One great example of a business that leveraged celebrity influencers to scale to millions of dollars in sales is FitTea. The company leveraged celebrity influencers like Kylie Jenner and Amber Rose to drive sales and build awareness and it worked amazingly well for them.
Which Type of Influencer Should You Work With?
Once you understand the different types of influencers, it will be easier to put together an influencer marketing plan. When choosing which type of influencer to work with, you should consider a few factors.
Budget will be your number one concern if you’re looking to put together an influencer marketing campaign. If you’re on a tight budget, then it might be better to diversify a bit and work with nano-influencers and micro-influencers rather than risking your whole budget on a macro-influencer or celebrity.
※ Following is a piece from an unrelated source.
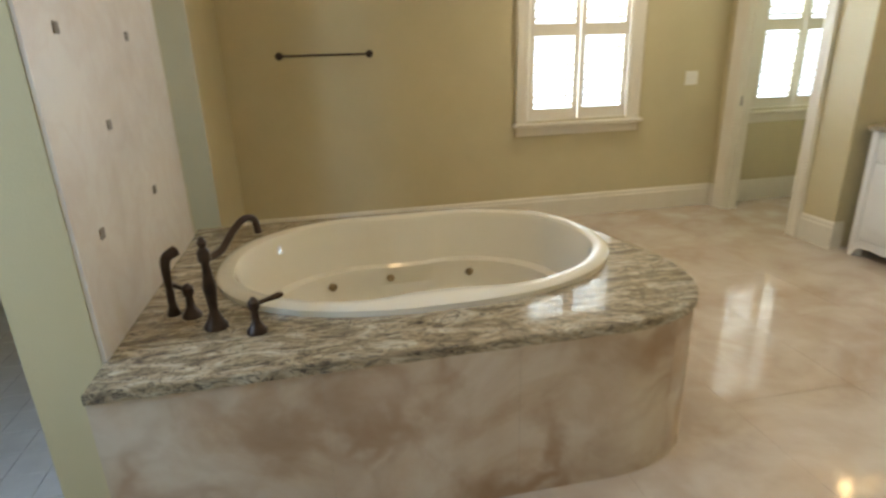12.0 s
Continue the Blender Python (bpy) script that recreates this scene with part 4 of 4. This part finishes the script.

On the other hand, if you’re working with a larger budget, you can spread it across multiple types of influencers to get a feel for which type of influencer provides the best results for you.
Working with influencers can be a time-consuming task, and depending on which type of influencer you’re working with it might take more time than you’re planning.
Micro-influencers and nano-influencers are generally more easily accessible, but as you move up the chain into macro-influencers and celebrities you might notice that it becomes increasingly hard to find contact details for the people you’re looking to connect with.
In order to save time, try to leverage influencer platforms and other tools that will help with getting some of the time-consuming tasks off your hands.
Your campaign goals will play a large impact in which time of influencer you decide to work with. If your goal is to build brand awareness for a restaurant in Los Angeles, you might opt to work with a bunch of smaller influencers who have a LA-based following.
On the other hand, if you’re looking to build awareness for a consumer-focused product that ships worldwide, then working with a celebrity or macro-influencer might work out for you since the geography or interests of the audience are not as important.